Scotland Yard warned on April 11 that there has been a surge in violent crime in Britain, noted The Telegraph.
According to the Metropolitan Police, there has been an increase in London knife crimes by 24 percent, and gun crimes by 42 percent over the past year.
The police warned that there has been "significant reductions in resources," but an "increased demand" on its cops to handle problems such as "child protection and mental health."
However, critics have said that the London police and other UK departments cumulatively waste millions trying and failing to prosecute politicians, journalists and celebrities.
Assistant Metropolitan Police Commissioner Martin Hewitt expressed concern on the rising crime rate:
We are concerned about the rise of gun crime and rise of knife crime offenses committed by young people and the changing nature of the offenders.

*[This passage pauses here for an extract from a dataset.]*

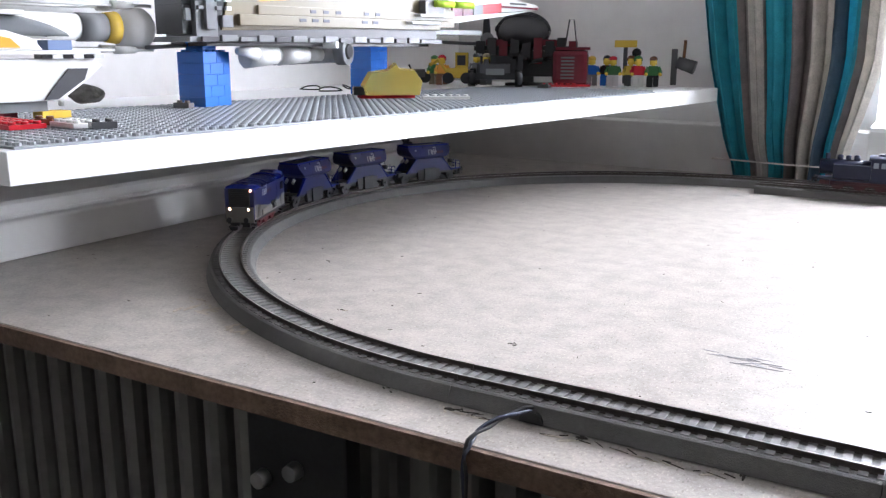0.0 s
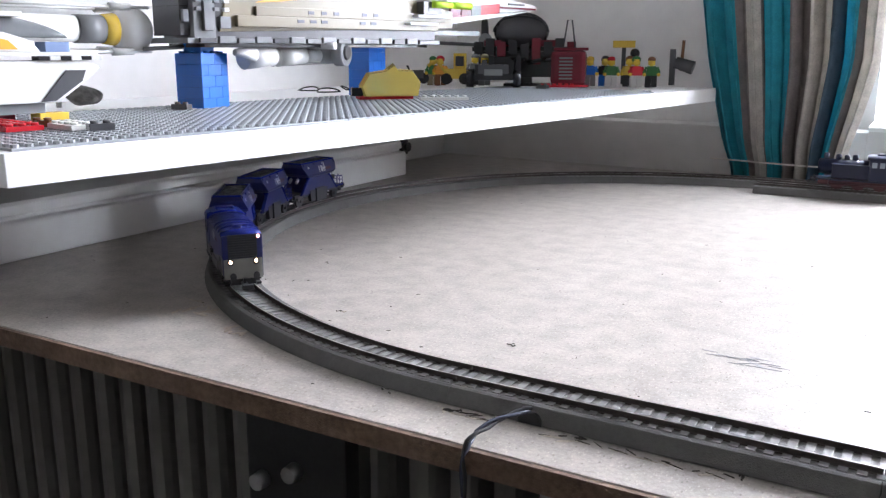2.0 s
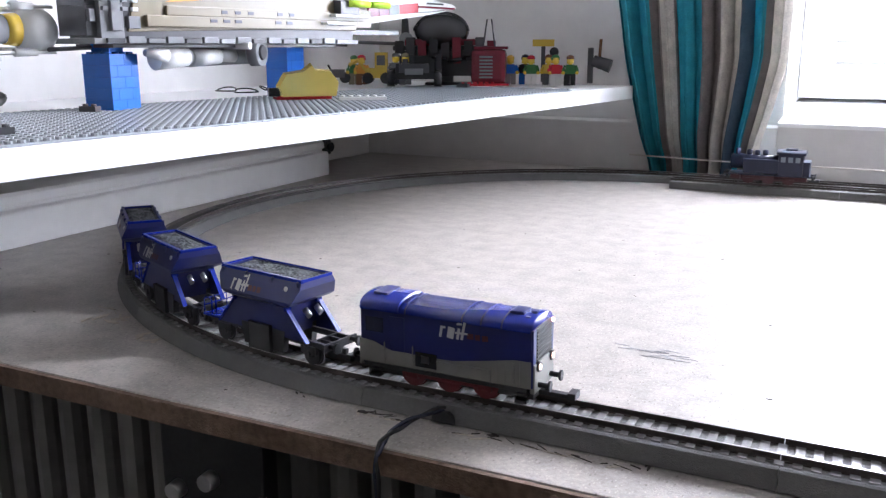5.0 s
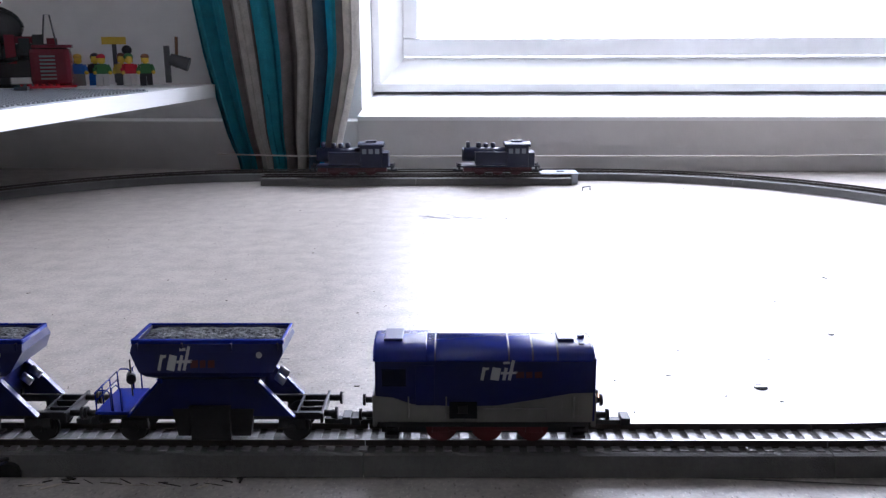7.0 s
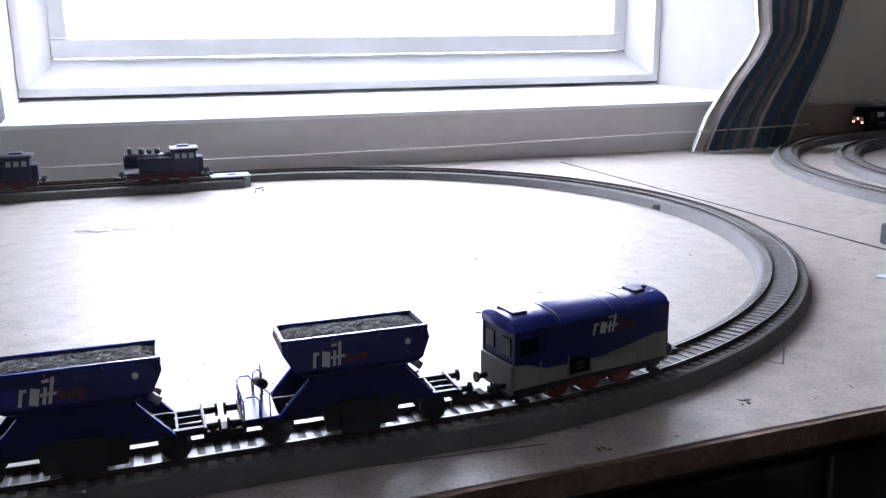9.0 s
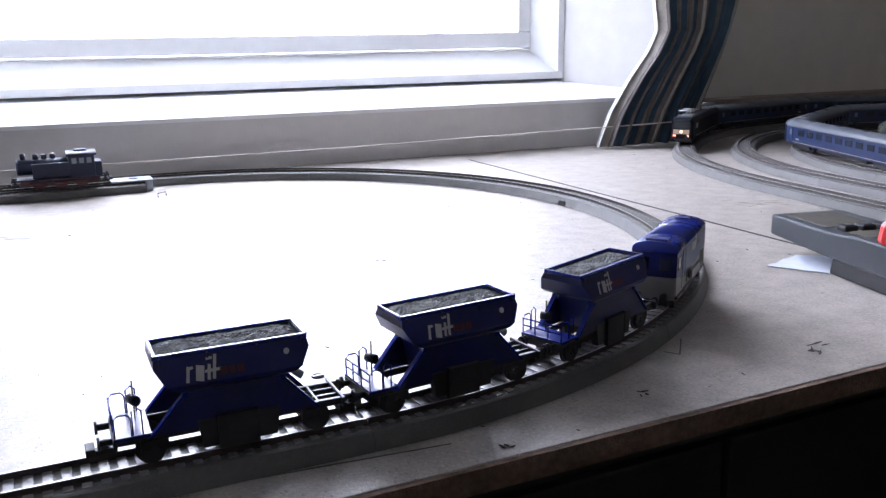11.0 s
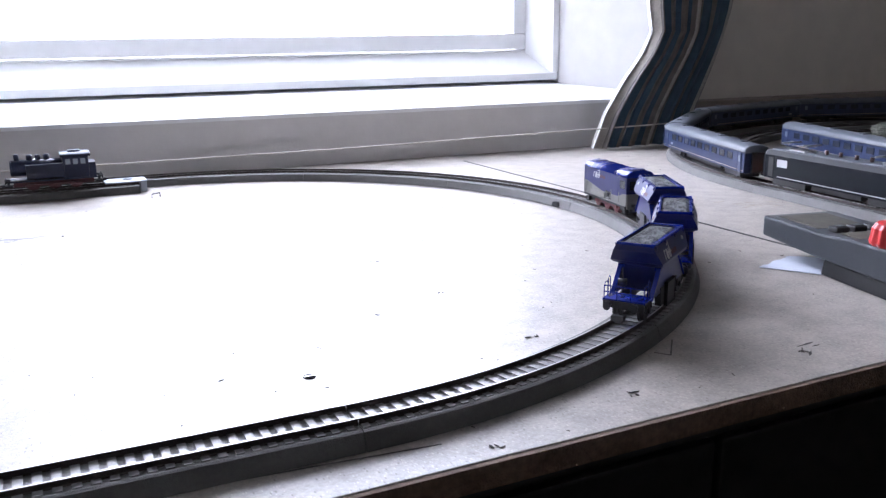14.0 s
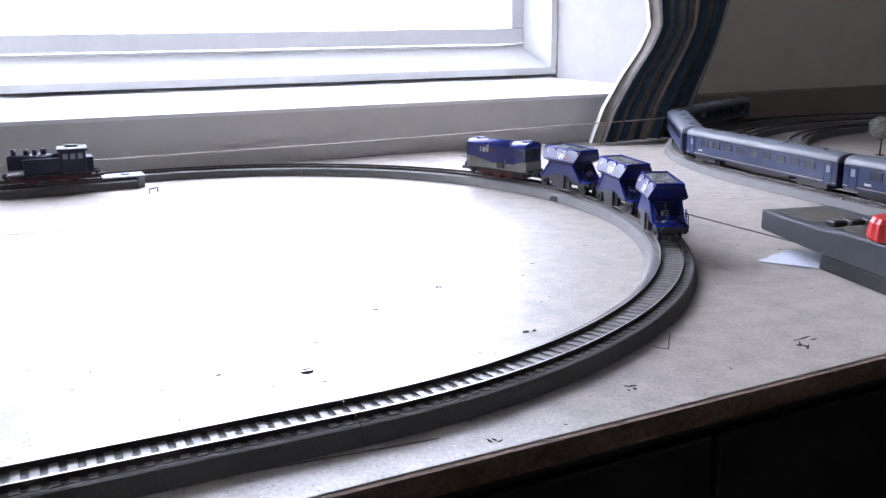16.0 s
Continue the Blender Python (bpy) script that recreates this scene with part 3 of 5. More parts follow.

Young people carrying knives are doing so for a variety of reasons including status, criminality and self-protection, but only around a quarter are affiliated with gangs.
There is a phenomenon of people feeling that you need to carry a knife to be safe. There is a lot greater sense that "I need this to protect myself." The problem comes when you then get a confrontation.
Colin Sutton, a retired detective chief inspector, put the blame on reducing "stop and search" tactics on citizens and spending resources in the wrong areas: "The priorities seem to have gone a little bit awry in recent years. Things that do not impact the lives of the majority of people have been given too much emphasis."